## DATA
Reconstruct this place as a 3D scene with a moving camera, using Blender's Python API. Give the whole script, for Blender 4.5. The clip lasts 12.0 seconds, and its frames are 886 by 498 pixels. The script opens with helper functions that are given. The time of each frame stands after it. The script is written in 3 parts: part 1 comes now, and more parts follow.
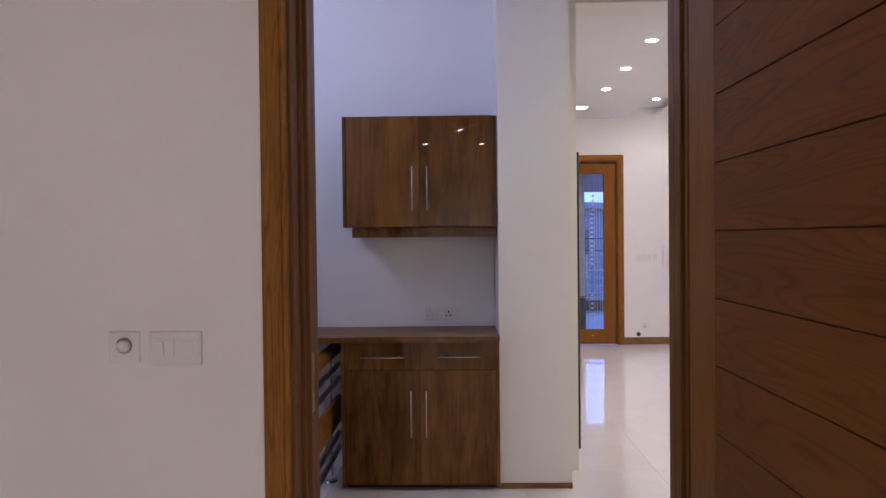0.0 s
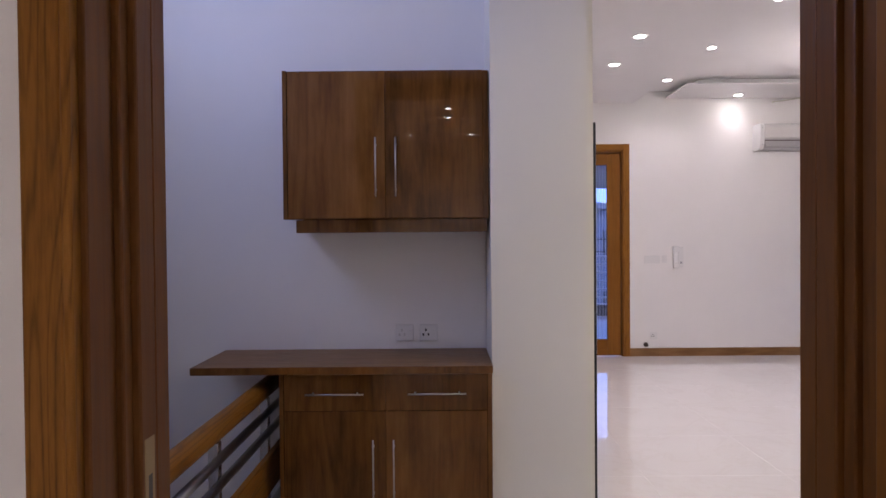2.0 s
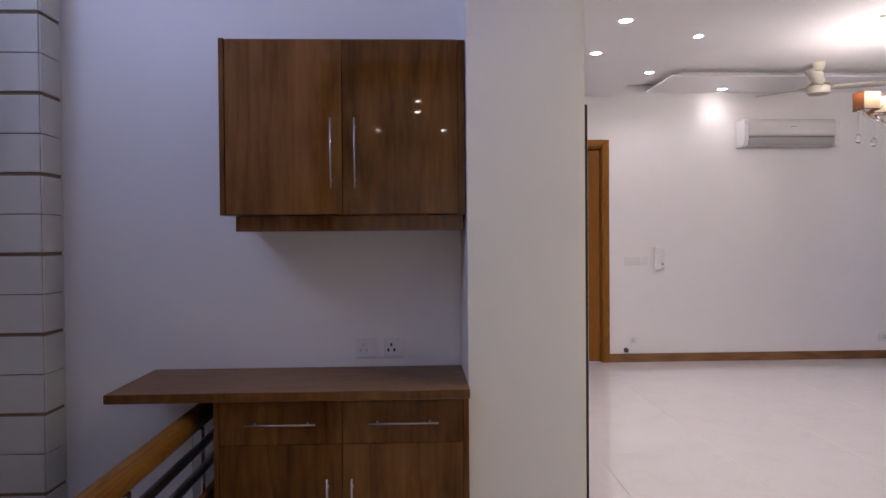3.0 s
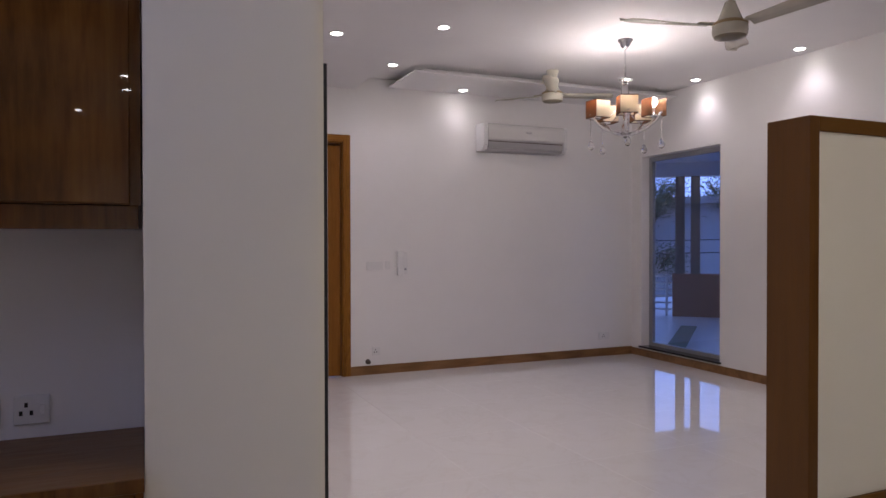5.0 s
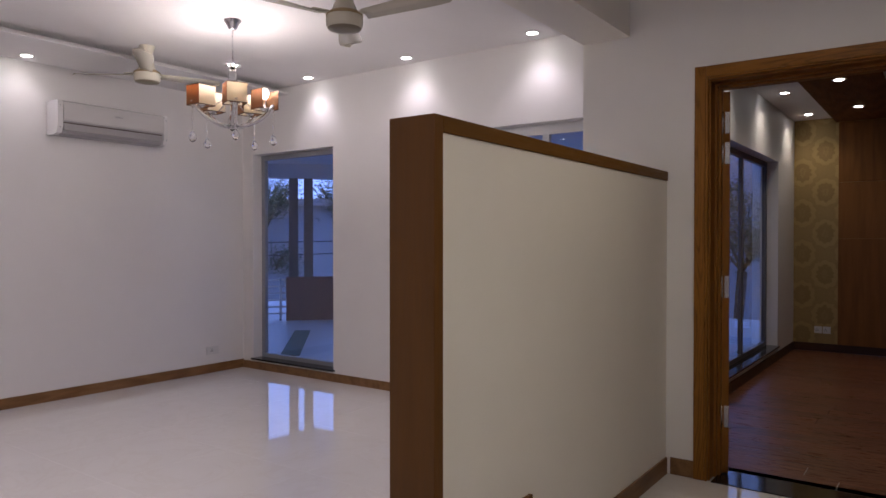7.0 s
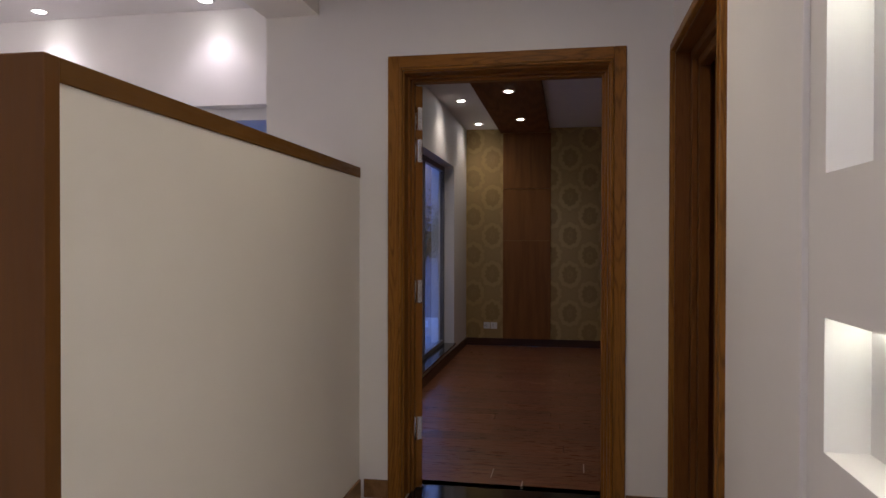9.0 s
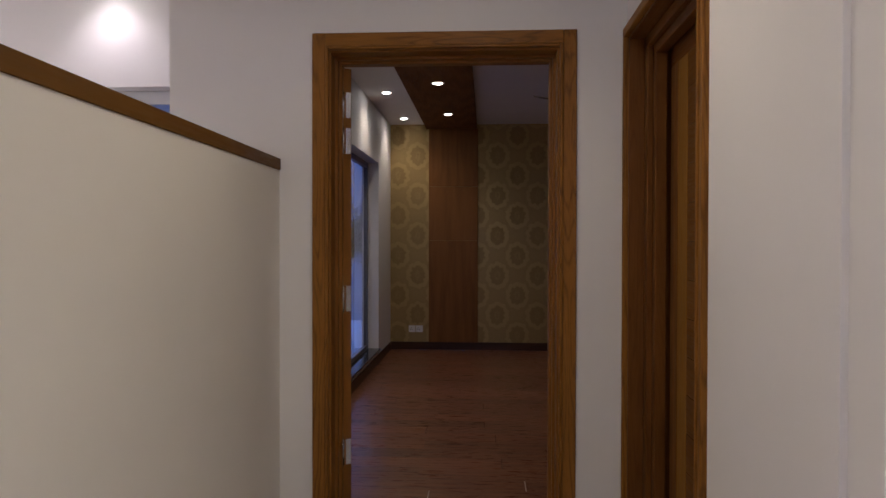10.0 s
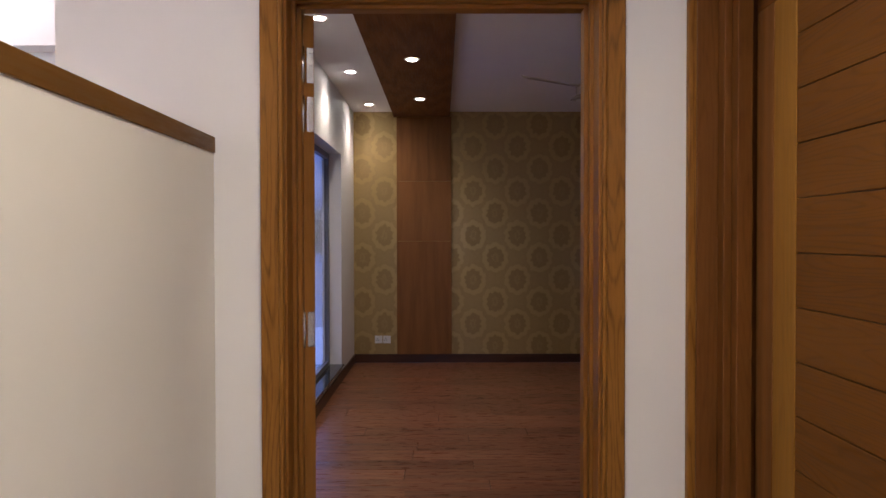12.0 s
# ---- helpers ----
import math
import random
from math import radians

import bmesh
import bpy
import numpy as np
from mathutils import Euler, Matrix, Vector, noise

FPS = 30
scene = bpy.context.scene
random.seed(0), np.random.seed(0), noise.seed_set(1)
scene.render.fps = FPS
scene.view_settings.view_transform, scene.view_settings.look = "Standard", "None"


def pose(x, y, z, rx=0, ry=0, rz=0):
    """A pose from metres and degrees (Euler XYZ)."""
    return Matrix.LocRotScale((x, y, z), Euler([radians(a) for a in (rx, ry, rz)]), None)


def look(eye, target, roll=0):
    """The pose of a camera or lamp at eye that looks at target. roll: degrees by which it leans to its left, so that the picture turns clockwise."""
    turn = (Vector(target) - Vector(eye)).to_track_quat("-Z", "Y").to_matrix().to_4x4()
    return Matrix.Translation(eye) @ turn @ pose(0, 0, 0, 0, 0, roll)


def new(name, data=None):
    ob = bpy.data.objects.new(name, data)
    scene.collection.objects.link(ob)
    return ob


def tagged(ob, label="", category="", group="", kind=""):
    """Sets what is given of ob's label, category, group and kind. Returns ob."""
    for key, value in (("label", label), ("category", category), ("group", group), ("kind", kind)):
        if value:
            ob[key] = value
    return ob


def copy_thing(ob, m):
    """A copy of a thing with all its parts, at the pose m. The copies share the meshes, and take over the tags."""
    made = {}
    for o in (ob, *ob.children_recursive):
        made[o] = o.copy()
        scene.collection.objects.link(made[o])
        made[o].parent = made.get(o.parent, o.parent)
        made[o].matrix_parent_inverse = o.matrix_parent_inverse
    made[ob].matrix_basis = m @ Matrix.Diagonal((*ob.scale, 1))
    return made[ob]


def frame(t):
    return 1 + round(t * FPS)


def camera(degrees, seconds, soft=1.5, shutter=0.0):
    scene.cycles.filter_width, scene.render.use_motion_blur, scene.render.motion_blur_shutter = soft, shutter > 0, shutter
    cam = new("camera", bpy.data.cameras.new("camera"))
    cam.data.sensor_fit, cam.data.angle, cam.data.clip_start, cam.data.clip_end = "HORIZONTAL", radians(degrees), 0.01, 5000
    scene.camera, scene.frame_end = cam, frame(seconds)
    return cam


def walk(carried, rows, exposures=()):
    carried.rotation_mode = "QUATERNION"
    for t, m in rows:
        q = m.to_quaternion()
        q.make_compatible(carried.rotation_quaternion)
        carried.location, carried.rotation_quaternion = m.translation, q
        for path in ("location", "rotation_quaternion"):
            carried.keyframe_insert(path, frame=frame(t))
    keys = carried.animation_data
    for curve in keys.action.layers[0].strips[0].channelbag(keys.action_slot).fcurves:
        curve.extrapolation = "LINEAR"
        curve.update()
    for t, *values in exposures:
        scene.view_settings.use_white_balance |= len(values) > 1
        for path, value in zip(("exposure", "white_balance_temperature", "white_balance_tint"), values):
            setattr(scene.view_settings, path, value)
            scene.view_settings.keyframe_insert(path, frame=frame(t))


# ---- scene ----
cam = camera(64.8, 12.0)
PATH = [
    (0, (0.01, 0.501, 1.382), (-0.025, 2.501, 1.35), -0.6),
    (0.5, (0.013, 0.763, 1.376), (-0.02, 2.763, 1.346), -0.6),
    (1, (0.03, 1.001, 1.375), (0.002, 3.0, 1.343), -0.5),
    (1.5, (0.051, 1.236, 1.364), (0.03, 3.236, 1.334), -0.6),
    (2, (0.06, 1.472, 1.359), (0.053, 3.472, 1.329), -0.5),
    (2.5, (0.052, 1.695, 1.359), (0.072, 3.694, 1.328), -0.5),
    (2.7, (0.059, 1.786, 1.356), (0.094, 3.785, 1.326), -0.5),
    (4.5, (0.164, 2.474, 1.363), (0.721, 4.394, 1.335), -0.1),
    (5, (0.246, 2.626, 1.36), (1.036, 4.464, 1.335), -0.1),
    (5.5, (0.351, 2.750, 1.378), (1.363, 4.475, 1.350), -0.1),
    (6, (0.443, 2.847, 1.383), (1.666, 4.429, 1.355), -0.1),
    (6.5, (0.594, 2.994, 1.404), (2.017, 4.398, 1.376), 0.0),
    (7, (0.660, 3.084, 1.402), (2.280, 4.257, 1.377), 0.0),
    (7.5, (0.791, 3.164, 1.398), (2.557, 4.103, 1.376), 0.1),
    (7.7, (0.856, 3.195, 1.404), (2.667, 4.045, 1.381), 0.1),
    (9.3, (1.243, 3.365, 1.408), (3.225, 3.630, 1.388), 0.1),
    (9.5, (1.32, 3.398, 1.41), (3.309, 3.611, 1.39), 0.1),
    (10, (1.523, 3.461, 1.417), (3.519, 3.582, 1.394), 0.1),
    (10.5, (1.745, 3.522, 1.437), (3.743, 3.59, 1.41), 0.1),
    (11, (1.967, 3.592, 1.445), (3.966, 3.626, 1.417), 0.1),
    (11.5, (2.193, 3.658, 1.452), (4.193, 3.668, 1.421), -0.1),
    (12, (2.428, 3.665, 1.465), (4.428, 3.663, 1.432), -0.1),
]
walk(cam, [(t, look(eye, target, roll)) for t, eye, target, roll in PATH],
     exposures=[(0.0, 0.7), (1.0, 0.66), (2.0, 0.62), (2.5, 0.56), (4.5, 0.06), (5.5, -0.24), (6.5, -0.18), (7.5, 0.08), (9.5, 0.17), (10.5, 0.45), (11.5, 1.0), (12.0, 1.3)])

# ---- world and lamps ----
world = bpy.data.worlds.new("dusk")
scene.world = world
world.use_nodes = True
wn = world.node_tree
wbg = wn.nodes["Background"]
wtc = wn.nodes.new("ShaderNodeTexCoord")
wsep = wn.nodes.new("ShaderNodeSeparateXYZ")
wramp = wn.nodes.new("ShaderNodeValToRGB")
wramp.color_ramp.elements[0].position, wramp.color_ramp.elements[0].color = 0.0, (0.23, 0.36, 0.92, 1)
wramp.color_ramp.elements[1].position, wramp.color_ramp.elements[1].color = 0.5, (0.15, 0.26, 0.74, 1)
wn.links.new(wtc.outputs["Generated"], wsep.inputs[0])
wn.links.new(wsep.outputs["Z"], wramp.inputs[0])
wn.links.new(wramp.outputs[0], wbg.inputs["Color"])
wbg.inputs["Strength"].default_value = 2.4

SPOT = 14.0      # watts of one ceiling spot
WARM = (1.0, 0.87, 0.75)
WHITE = (1.0, 0.885, 0.995)


def spot(x, y, z, watts, size=138, blend=1.0, color=WHITE, radius=0.04):
    data = bpy.data.lights.new("spot_lamp", "SPOT")
    data.energy, data.spot_size, data.spot_blend, data.color, data.shadow_soft_size = watts, radians(size), blend, color, radius
    ob = new("spot_lamp", data)
    ob.location = (x, y, z)
    return ob


def glow(x, y, z, watts, color, radius=0.05):
    data = bpy.data.lights.new("bulb_lamp", "POINT")
    data.energy, data.color, data.shadow_soft_size = watts, color, radius
    ob = new("bulb_lamp", data)
    ob.location = (x, y, z)
    return ob


def area(m, sx, sy, watts, color):
    data = bpy.data.lights.new("area_lamp", "AREA")
    data.shape, data.size, data.size_y, data.energy, data.color = "RECTANGLE", sx, sy, watts, color
    ob = new("area_lamp", data)
    ob.matrix_world = m
    return ob


Z_HIGH, Z_LOW, Z_BED, Z_A = 3.0, 2.88, 2.93, 2.95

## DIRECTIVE
Go from the first line of the listing to the line holding "return made[ob]" and, please, transcribe those lines exactly, both included, with no pictures.

## OUTPUT FOR THIS EXERCISE
Reconstruct this place as a 3D scene with a moving camera, using Blender's Python API. Give the whole script, for Blender 4.5. The clip lasts 12.0 seconds, and its frames are 886 by 498 pixels. The script opens with helper functions that are given. The time of each frame stands after it. The script is written in 3 parts: part 1 comes now, and more parts follow.
0.0 s
2.0 s
3.0 s
5.0 s
7.0 s
9.0 s
10.0 s
12.0 s
# ---- helpers ----
import math
import random
from math import radians

import bmesh
import bpy
import numpy as np
from mathutils import Euler, Matrix, Vector, noise

FPS = 30
scene = bpy.context.scene
random.seed(0), np.random.seed(0), noise.seed_set(1)
scene.render.fps = FPS
scene.view_settings.view_transform, scene.view_settings.look = "Standard", "None"


def pose(x, y, z, rx=0, ry=0, rz=0):
    """A pose from metres and degrees (Euler XYZ)."""
    return Matrix.LocRotScale((x, y, z), Euler([radians(a) for a in (rx, ry, rz)]), None)


def look(eye, target, roll=0):
    """The pose of a camera or lamp at eye that looks at target. roll: degrees by which it leans to its left, so that the picture turns clockwise."""
    turn = (Vector(target) - Vector(eye)).to_track_quat("-Z", "Y").to_matrix().to_4x4()
    return Matrix.Translation(eye) @ turn @ pose(0, 0, 0, 0, 0, roll)


def new(name, data=None):
    ob = bpy.data.objects.new(name, data)
    scene.collection.objects.link(ob)
    return ob


def tagged(ob, label="", category="", group="", kind=""):
    """Sets what is given of ob's label, category, group and kind. Returns ob."""
    for key, value in (("label", label), ("category", category), ("group", group), ("kind", kind)):
        if value:
            ob[key] = value
    return ob


def copy_thing(ob, m):
    """A copy of a thing with all its parts, at the pose m. The copies share the meshes, and take over the tags."""
    made = {}
    for o in (ob, *ob.children_recursive):
        made[o] = o.copy()
        scene.collection.objects.link(made[o])
        made[o].parent = made.get(o.parent, o.parent)
        made[o].matrix_parent_inverse = o.matrix_parent_inverse
    made[ob].matrix_basis = m @ Matrix.Diagonal((*ob.scale, 1))
    return made[ob]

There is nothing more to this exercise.